America in the 1760s would have comprised about a fifth of the population of a would-be transatlantic kingdom. Had the colonies been brought into Westminster under the same terms as Ireland would later be, they might have expected no more than perhaps 50 to 70 seats (maybe one MP per 45,000 people). Were those seats again simply added to the House of Commons, England would have retained 513 of 708 seats – an absolute majority with a clear minority of the population.

Franklin himself eventually acknowledged the futility of an Imperial Parliament as a way to head-off growing calls for outright independence. In his testimony before the House of Commons in 1766 on the repeal of the Stamp Act, the question of America’s hypothetical representation at Westminster was put to him directly. Franklin answered, “a small proportion of representatives for the colonies, sent to England, would be of no use, as they would be always outvoted.”
Britain’s commitment to parliamentary democracy had become warped under the strain of empire. For all their innovative thinking, both Franklin and Pownall grasped only too late a very hard truth indeed: that Parliament was, at its core, an instrument of English dominance. That realization was especially ironic, given that both men – and Jay afterwards – had appealed to the merits of Scottish union with England as a foundation for their arguments.

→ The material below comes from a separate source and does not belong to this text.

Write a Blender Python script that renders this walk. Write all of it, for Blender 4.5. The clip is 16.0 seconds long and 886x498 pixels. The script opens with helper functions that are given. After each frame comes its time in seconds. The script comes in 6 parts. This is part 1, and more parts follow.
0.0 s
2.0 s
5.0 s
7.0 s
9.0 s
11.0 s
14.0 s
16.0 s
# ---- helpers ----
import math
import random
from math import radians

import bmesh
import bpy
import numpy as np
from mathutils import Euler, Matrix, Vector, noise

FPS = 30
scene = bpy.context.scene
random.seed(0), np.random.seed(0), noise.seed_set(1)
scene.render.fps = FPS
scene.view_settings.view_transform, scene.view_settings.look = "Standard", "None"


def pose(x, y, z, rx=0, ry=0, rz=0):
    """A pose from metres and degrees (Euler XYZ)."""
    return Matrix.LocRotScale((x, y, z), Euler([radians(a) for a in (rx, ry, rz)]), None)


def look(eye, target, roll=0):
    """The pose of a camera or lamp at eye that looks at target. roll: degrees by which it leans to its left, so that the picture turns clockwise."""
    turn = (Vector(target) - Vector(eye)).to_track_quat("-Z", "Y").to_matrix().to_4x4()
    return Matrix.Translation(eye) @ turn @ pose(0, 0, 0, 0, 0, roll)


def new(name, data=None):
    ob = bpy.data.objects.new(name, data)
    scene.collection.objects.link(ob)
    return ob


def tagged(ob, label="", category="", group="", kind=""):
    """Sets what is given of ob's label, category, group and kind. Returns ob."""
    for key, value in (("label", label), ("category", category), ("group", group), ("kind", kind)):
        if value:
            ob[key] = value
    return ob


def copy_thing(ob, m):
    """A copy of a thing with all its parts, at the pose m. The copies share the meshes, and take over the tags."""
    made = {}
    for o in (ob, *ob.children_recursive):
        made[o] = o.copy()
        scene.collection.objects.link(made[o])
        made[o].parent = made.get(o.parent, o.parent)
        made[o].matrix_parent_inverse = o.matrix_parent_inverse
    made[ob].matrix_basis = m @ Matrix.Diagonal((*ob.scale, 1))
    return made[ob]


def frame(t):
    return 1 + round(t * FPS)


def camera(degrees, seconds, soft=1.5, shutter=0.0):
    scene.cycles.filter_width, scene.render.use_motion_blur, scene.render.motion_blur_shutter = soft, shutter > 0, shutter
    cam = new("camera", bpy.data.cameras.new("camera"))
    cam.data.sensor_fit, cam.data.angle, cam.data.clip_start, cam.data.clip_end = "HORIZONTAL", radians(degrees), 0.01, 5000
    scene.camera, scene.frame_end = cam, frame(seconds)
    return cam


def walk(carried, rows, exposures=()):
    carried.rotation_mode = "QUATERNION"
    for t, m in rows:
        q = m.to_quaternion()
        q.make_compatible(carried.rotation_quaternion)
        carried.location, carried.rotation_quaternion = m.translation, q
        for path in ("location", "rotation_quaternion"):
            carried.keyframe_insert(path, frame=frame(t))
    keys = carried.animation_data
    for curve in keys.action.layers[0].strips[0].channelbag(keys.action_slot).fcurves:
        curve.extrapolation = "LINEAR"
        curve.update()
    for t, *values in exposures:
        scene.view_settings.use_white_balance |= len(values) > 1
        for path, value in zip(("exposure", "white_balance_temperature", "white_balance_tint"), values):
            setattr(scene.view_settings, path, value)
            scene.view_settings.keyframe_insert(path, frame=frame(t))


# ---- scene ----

The sheer demographic diversity of the Empire made the very concept of an Imperial Parliament incompatible with the principles of English rights and liberty. At its height in 1913, it maintained possessions on six continents and ruled over a quarter of the world’s population. And yet less than 9% of that population were English.3 In a 670-seat Imperial Parliament organized under a system of representation by population, the English would have held a mere 61 seats, America 165, and India 428. With the rapid expansion of empire in the nineteenth century, an Imperial Parliament that could hold the Empire together would have quickly become untenable.4
The Parliament at Westminster had never been based on representation by population. To keep the Empire together, the British had to look elsewhere for solutions. Under growing pressure to retain its possessions in North America following the War of 1812 and an increasingly expansionist United States, they turned to an old idea: establishing a general government, with its own powers of taxation, that would be responsible for coordinating the defence and security of the remaining British possessions – the provinces of Canada, Nova Scotia, and New Brunswick, and the colonies of Prince Edward Island and Newfoundland.
The Charlottetown Conference of 1864 was originally called by Our Government in London to propose a maritime union, but the scope of debate was expanded when the Province of Canada, under Prime Minister Sir John A. Macdonald, asked to participate as well. Throughout the conference, delegates maintained accommodations on two ships, one of which was named the Franklin.
The Dominion of Canada came into being on July 1, 1867, constituted under the British North America Act. It comprised the three original provinces – reorganized into four – that had come together at Charlottetown; the two colonies of Prince Edward Island and Newfoundland opted not to enter Confederation at that time.5 The new Dominion was governed by its own Westminster-style parliament under a Crown-appointed representative, called not a “president-general” but a governor-general. Further dominions would later be created throughout the Empire according to the same model: Australia in 1901, New Zealand and Newfoundland in 1907, and South Africa in 1910.

The Albany Plan, first proposed by Benjamin Franklin in 1754 to save the British Empire from disunion, had finally been realized. Jay closes Federalist No. 5 with an invitation to “candid men” to judge whether separate confederacies on one continent could secure liberty, prosperity, and peace between themselves. Today North America comprises two independent confederacies, one under a republican constitution and the other under the Crown. Jay was indeed right that constituting separate confederacies would be to create “distinct nations,” but he was wrong that it would inevitably lead to war: the distinct nations of Canada and the United States have been at peace with one another for more than two hundred years.
Today the sun may have set on the British Empire; but it has not – and never will – set on the idea of Westminster parliamentary democracy, which has proliferated across the globe. What began as an American idea leading to rupture did not, in the end, ignite rebellion across the Empire. Quite the opposite, in fact: it came to preserve loyalty to the Crown throughout the Realm. ♛
Cover image: Cover image: “Imperial Palace for Sovereigns of the British Empire” by Joseph Michael Gandy (1824). Watercolour.
Footnotes
- These included Massachusetts, New Hampshire, Connecticut, Rhode Island, Maryland, New York, Pennsylvania. In principle, Nova Scotia could have attended. It was, however, excluded, being largely Catholic and having a sizable francophone Acadian population – not to mention having no colonial assembly at the time, as the others that participated did. (Newfoundland, poorly governed and neglected by the British, could not have attended, and neither could the Canadas, which would be held by the French until the end of the Seven Years’ War in 1763.)
- Loyalist No. 14 intimated this same in its discussion of Hamilton’s prominent New York Loyalist rival Samuel Seabury.
- This number excludes the 100 million Americans who might have been kept in the fold had their grievances been more strategically addressed so as to prevent the Revolution.
- An Imperial Senate, with representation allocated equally by region, might have worked. But this idea is anachronistic since it is based on the very system of government devised by the Americans following their break from the Empire.
- While not all British possessions in North America chose immediately to join Confederation, this was clearly the end goal. The BNA Act, 1867 included in its preamble: “whereas it is expedient that Provision be made for the eventual Admission into the Union of other Parts of British North America.”